Exclude the pictures and return every line exactly as written.

________

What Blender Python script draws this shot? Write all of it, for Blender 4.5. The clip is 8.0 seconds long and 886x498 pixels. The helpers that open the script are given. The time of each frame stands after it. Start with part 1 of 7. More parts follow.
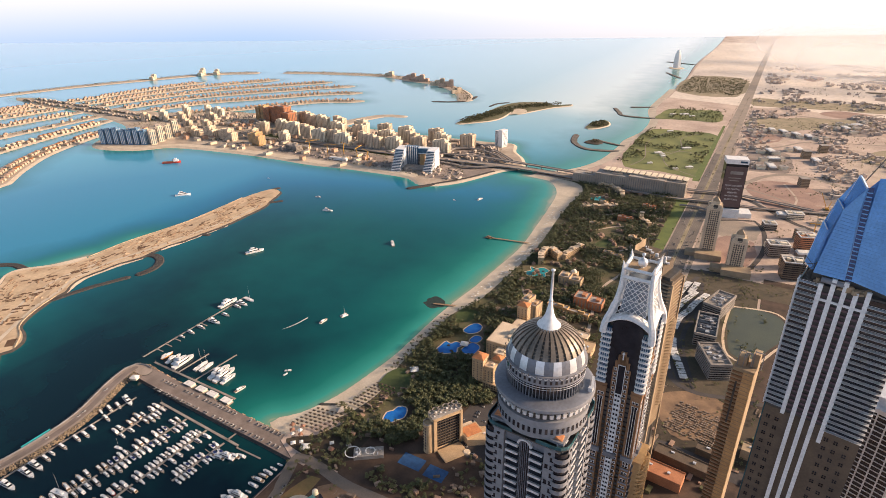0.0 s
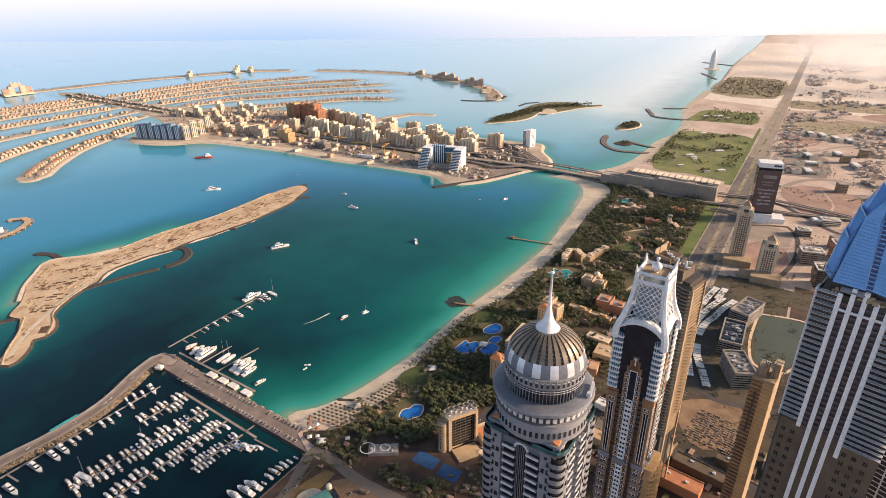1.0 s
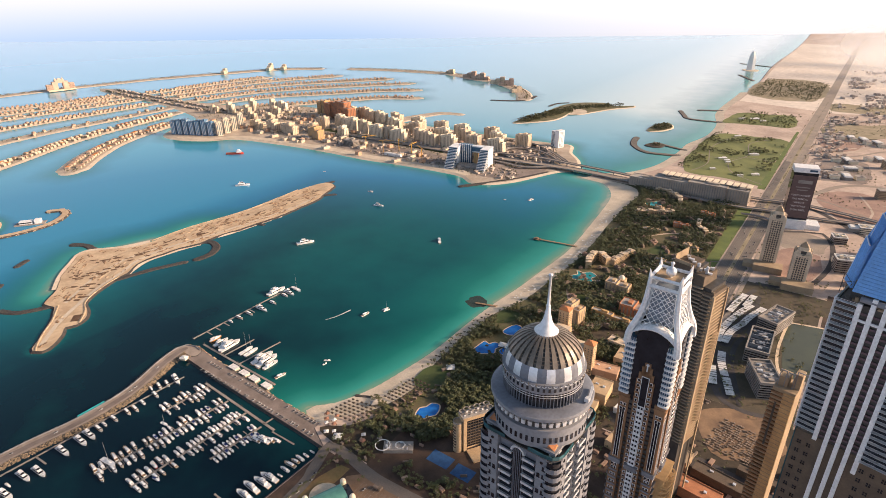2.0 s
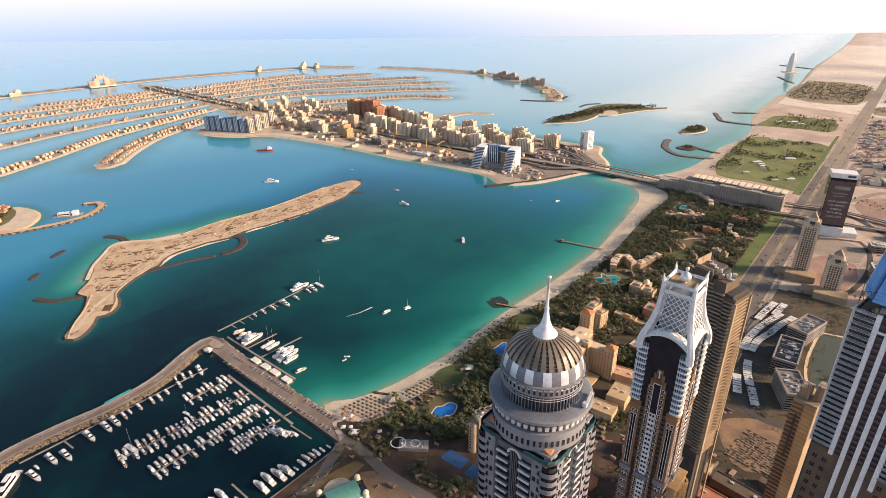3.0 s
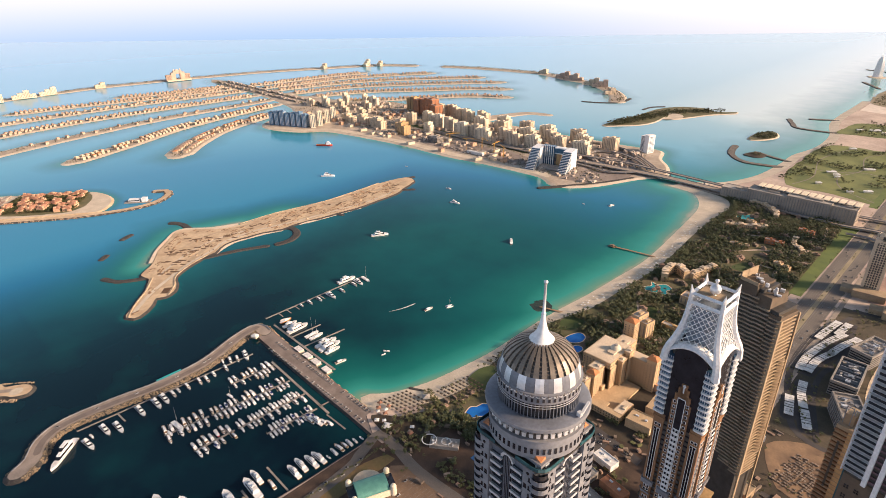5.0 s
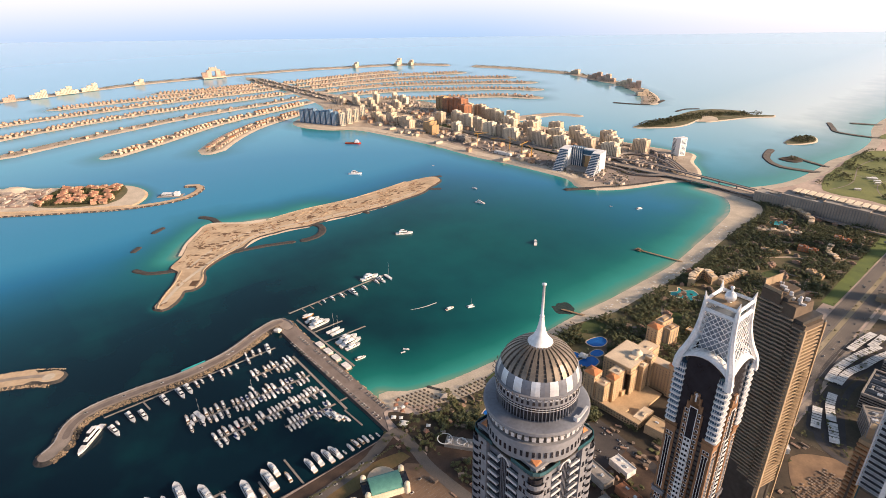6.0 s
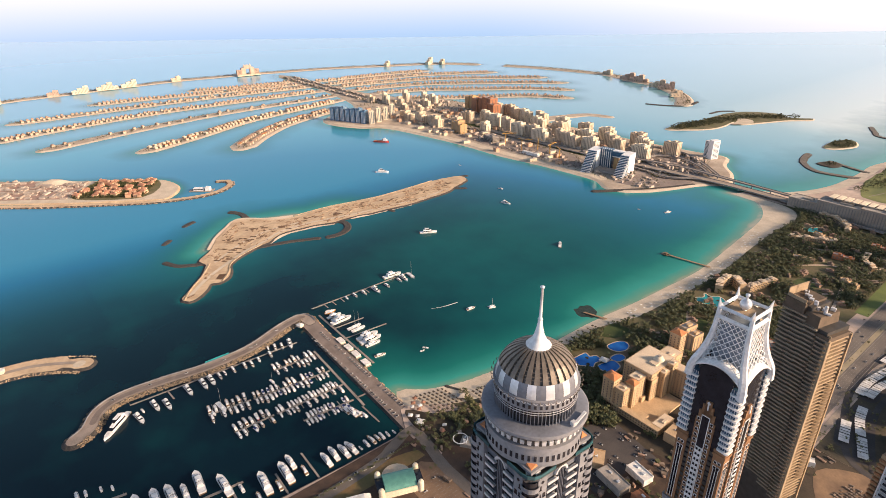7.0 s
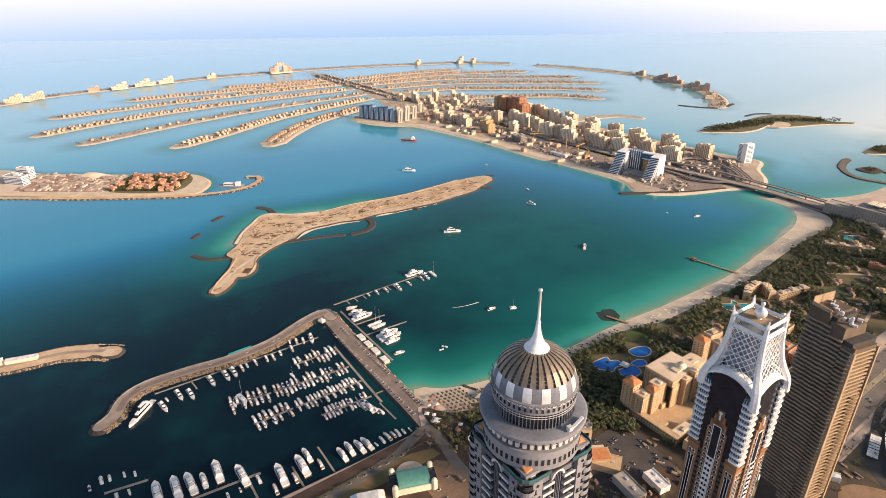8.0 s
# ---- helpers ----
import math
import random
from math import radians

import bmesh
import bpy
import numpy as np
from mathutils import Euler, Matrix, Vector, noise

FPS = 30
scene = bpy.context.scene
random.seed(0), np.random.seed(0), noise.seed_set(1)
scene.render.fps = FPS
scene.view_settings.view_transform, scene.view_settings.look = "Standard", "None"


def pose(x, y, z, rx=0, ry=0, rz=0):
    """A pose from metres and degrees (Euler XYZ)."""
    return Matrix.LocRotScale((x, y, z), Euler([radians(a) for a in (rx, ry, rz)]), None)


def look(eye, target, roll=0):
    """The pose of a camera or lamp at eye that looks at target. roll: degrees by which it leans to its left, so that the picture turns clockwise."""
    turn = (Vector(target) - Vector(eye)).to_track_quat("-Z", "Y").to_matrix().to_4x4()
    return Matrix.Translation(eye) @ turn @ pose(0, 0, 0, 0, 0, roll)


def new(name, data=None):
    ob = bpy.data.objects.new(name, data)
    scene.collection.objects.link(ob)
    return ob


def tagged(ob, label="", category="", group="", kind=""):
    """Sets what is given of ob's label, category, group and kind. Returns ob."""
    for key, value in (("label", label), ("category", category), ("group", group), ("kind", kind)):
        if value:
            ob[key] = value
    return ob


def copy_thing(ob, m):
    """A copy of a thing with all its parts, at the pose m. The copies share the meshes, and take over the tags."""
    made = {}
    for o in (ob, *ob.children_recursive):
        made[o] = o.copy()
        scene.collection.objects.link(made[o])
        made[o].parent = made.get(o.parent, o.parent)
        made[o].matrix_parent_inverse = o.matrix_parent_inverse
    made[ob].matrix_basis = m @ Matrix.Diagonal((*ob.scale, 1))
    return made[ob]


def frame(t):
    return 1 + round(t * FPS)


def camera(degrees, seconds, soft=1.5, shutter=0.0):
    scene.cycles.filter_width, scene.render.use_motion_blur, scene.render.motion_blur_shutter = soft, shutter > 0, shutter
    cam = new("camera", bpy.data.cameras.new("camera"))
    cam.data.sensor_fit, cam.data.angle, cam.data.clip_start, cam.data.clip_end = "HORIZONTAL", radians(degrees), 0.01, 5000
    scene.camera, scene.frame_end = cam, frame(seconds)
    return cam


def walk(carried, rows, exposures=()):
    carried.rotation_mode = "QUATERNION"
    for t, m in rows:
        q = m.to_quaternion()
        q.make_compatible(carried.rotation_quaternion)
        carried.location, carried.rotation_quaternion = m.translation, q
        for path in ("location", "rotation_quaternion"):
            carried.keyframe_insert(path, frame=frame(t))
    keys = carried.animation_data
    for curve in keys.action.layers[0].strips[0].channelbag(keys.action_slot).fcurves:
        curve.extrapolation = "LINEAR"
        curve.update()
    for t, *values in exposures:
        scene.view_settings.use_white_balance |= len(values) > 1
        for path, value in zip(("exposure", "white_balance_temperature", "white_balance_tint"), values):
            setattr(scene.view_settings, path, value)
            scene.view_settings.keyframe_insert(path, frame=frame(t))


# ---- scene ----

________

OUTPUT =>
What Blender Python script draws this shot? Write all of it, for Blender 4.5. The clip is 8.0 seconds long and 886x498 pixels. The helpers that open the script are given. The time of each frame stands after it. Start with part 1 of 7. More parts follow.
0.0 s
1.0 s
2.0 s
3.0 s
5.0 s
6.0 s
7.0 s
8.0 s
# ---- helpers ----
import math
import random
from math import radians

import bmesh
import bpy
import numpy as np
from mathutils import Euler, Matrix, Vector, noise

FPS = 30
scene = bpy.context.scene
random.seed(0), np.random.seed(0), noise.seed_set(1)
scene.render.fps = FPS
scene.view_settings.view_transform, scene.view_settings.look = "Standard", "None"


def pose(x, y, z, rx=0, ry=0, rz=0):
    """A pose from metres and degrees (Euler XYZ)."""
    return Matrix.LocRotScale((x, y, z), Euler([radians(a) for a in (rx, ry, rz)]), None)


def look(eye, target, roll=0):
    """The pose of a camera or lamp at eye that looks at target. roll: degrees by which it leans to its left, so that the picture turns clockwise."""
    turn = (Vector(target) - Vector(eye)).to_track_quat("-Z", "Y").to_matrix().to_4x4()
    return Matrix.Translation(eye) @ turn @ pose(0, 0, 0, 0, 0, roll)


def new(name, data=None):
    ob = bpy.data.objects.new(name, data)
    scene.collection.objects.link(ob)
    return ob


def tagged(ob, label="", category="", group="", kind=""):
    """Sets what is given of ob's label, category, group and kind. Returns ob."""
    for key, value in (("label", label), ("category", category), ("group", group), ("kind", kind)):
        if value:
            ob[key] = value
    return ob


def copy_thing(ob, m):
    """A copy of a thing with all its parts, at the pose m. The copies share the meshes, and take over the tags."""
    made = {}
    for o in (ob, *ob.children_recursive):
        made[o] = o.copy()
        scene.collection.objects.link(made[o])
        made[o].parent = made.get(o.parent, o.parent)
        made[o].matrix_parent_inverse = o.matrix_parent_inverse
    made[ob].matrix_basis = m @ Matrix.Diagonal((*ob.scale, 1))
    return made[ob]


def frame(t):
    return 1 + round(t * FPS)


def camera(degrees, seconds, soft=1.5, shutter=0.0):
    scene.cycles.filter_width, scene.render.use_motion_blur, scene.render.motion_blur_shutter = soft, shutter > 0, shutter
    cam = new("camera", bpy.data.cameras.new("camera"))
    cam.data.sensor_fit, cam.data.angle, cam.data.clip_start, cam.data.clip_end = "HORIZONTAL", radians(degrees), 0.01, 5000
    scene.camera, scene.frame_end = cam, frame(seconds)
    return cam


def walk(carried, rows, exposures=()):
    carried.rotation_mode = "QUATERNION"
    for t, m in rows:
        q = m.to_quaternion()
        q.make_compatible(carried.rotation_quaternion)
        carried.location, carried.rotation_quaternion = m.translation, q
        for path in ("location", "rotation_quaternion"):
            carried.keyframe_insert(path, frame=frame(t))
    keys = carried.animation_data
    for curve in keys.action.layers[0].strips[0].channelbag(keys.action_slot).fcurves:
        curve.extrapolation = "LINEAR"
        curve.update()
    for t, *values in exposures:
        scene.view_settings.use_white_balance |= len(values) > 1
        for path, value in zip(("exposure", "white_balance_temperature", "white_balance_tint"), values):
            setattr(scene.view_settings, path, value)
            scene.view_settings.keyframe_insert(path, frame=frame(t))


# ---- scene ----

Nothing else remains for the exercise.